The actor is among the first to respond to Frances McDormand’s Oscar speech urging A-listers to use their power to demand greater diversity
Black Panther star Michael B Jordan has announced that his production company will be adopting the “inclusion rider” – a clause in contracts demanding projects have diverse casts and crews. His move comes in response to Frances McDormand’s powerful speech at Sunday’s Academy Awards, in which she encouraged the industry to back more stories and projects created by women.
“In support of the women & men who are leading this fight, I will be adopting the Inclusion Rider for all projects produced by my company Outlier Society,” Jordan announced on 7 March, posting an image of himself with Outlier Society’s head of production, Alana Mayo, and his agent, Phil Sun. “I’ve been privileged to work with powerful woman & persons of color throughout my career & it’s Outlier’s mission to continue to create for talented individuals going forward.” Outlier Society’s planned projects include a remake of The Thomas Crowne Affair and Netflix sci-fi series Raising Dion, though it is not known when its inclusion rider pledge will be implemented.
Jordan is one of the first high-profile players to adopt the principle, since McDormand drew attention to it in her acceptance speech for best actress award at the Oscars. “I have two words to leave with you tonight, ladies and gentlemen: inclusion rider,” she told the audience. Others who have expressed support for the initiative so far include Oscar-winning actor Brie Larson and media company Endeavour Productions.

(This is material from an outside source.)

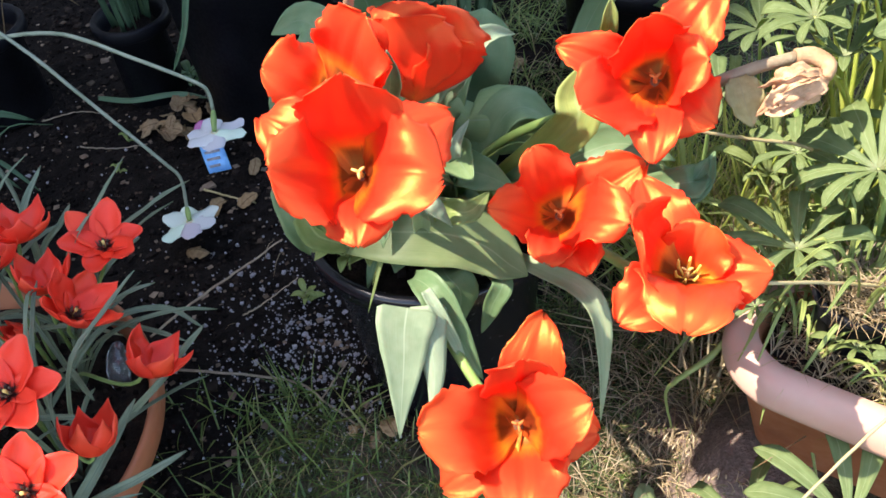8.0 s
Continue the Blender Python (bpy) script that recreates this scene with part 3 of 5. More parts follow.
TA = tulip((-0.0789, 0.2998, 0.5045), (-0.03, -0.62, 0.78), [
    ((-0.0760, 0.3018, 0.5652), 0.064, 76, 12, 0.55, 0.45), ((-0.1204, 0.2795, 0.5237), 0.062, 76, 30, 0.45, 0.25), ((-0.0290, 0.2770, 0.5160), 0.060, 34, 105, 0.8, -0.1),
    ((-0.0783, 0.2618, 0.4815), 0.050, 80, 55, 0.7, -0.3), ((-0.0257, 0.3394, 0.5070), 0.052, 82, 50, 0.5, -0.4), ((-0.1383, 0.3480, 0.5090), 0.050, 82, 55, 0.5, -0.4)],
    (-0.075, 0.50, 0.235), "wide open orange-red tulip with a dark heart in the black pot", 1, sunk=0.021)
TB = tulip((-0.0974, 0.3670, 0.5216), (0.02, -0.50, 0.86), [
    ((-0.0700, 0.3740, 0.5560), 0.058, 84, 25, 0.8, 0.1), ((-0.1367, 0.3719, 0.5285), 0.048, 84, 40, 0.7, -0.1), ((-0.0904, 0.3410, 0.5101), 0.050, 84, 20, 0.8, 0.4),
    ((-0.1218, 0.3989, 0.5121), 0.05, 82, 45, 0.5, -0.3), ((-0.0596, 0.3713, 0.5238), 0.050, 82, 40, 0.5, -0.3), ((-0.1290, 0.3547, 0.5115), 0.044, 82, 40, 0.5, -0.3)],
    (-0.09, 0.54, 0.238), "open orange-red tulip half hidden behind a larger bloom", 2)
TG = tulip((-0.0560, 0.4480, 0.4500), (0.05, 0.72, 0.70), [
    ((-0.0675, 0.4442, 0.5120), 0.090, 80, 14, 0.7, 0.3), ((-0.0354, 0.4545, 0.5120), 0.098, 80, 16, 0.7, 0.3), ((-0.0120, 0.4621, 0.4780), 0.070, 80, 25, 0.9, 0.2),
    ((-0.1026, 0.4756, 0.4780), 0.080, 82, 30, 0.8, 0.2), ((-0.0843, 0.4986, 0.4900), 0.070, 60, 20, 0.9, 0.4), ((-0.0490, 0.4954, 0.4920), 0.060, 60, 20, 0.9, 0.4)],
    (-0.05, 0.60, 0.24), "drooping orange-red tulip with its petals closed over", 3, False, sunk=0.006)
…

The principle of inclusion riders was first proposed in 2014 by Stacy L Smith of the Annenberg Inclusion Initiative, a thinktank researching inclusion and diversity in the entertainment industry. According to its data, women and people of colour are routinely under-represented on- and off-screen in Hollywood. Its latest survey, in January, found that just 4% of 1,100 top Hollywood movies were directed by women in the past decade, while 5.2% were directed by African Americans and 3.2% by directors of Asian descent.
“Imagine the possibilities if a few actors exercised their power contractually on behalf of women and girls,” Smith wrote in 2014. “It wouldn’t necessarily mean more lead roles for females, but it would create a diverse on-screen demography reflecting a population comprised of 50% women and girls. In other words, reality.” Inclusion riders could also stipulate more representation of people of colour, LGBTQ people and people with disabilities, she added.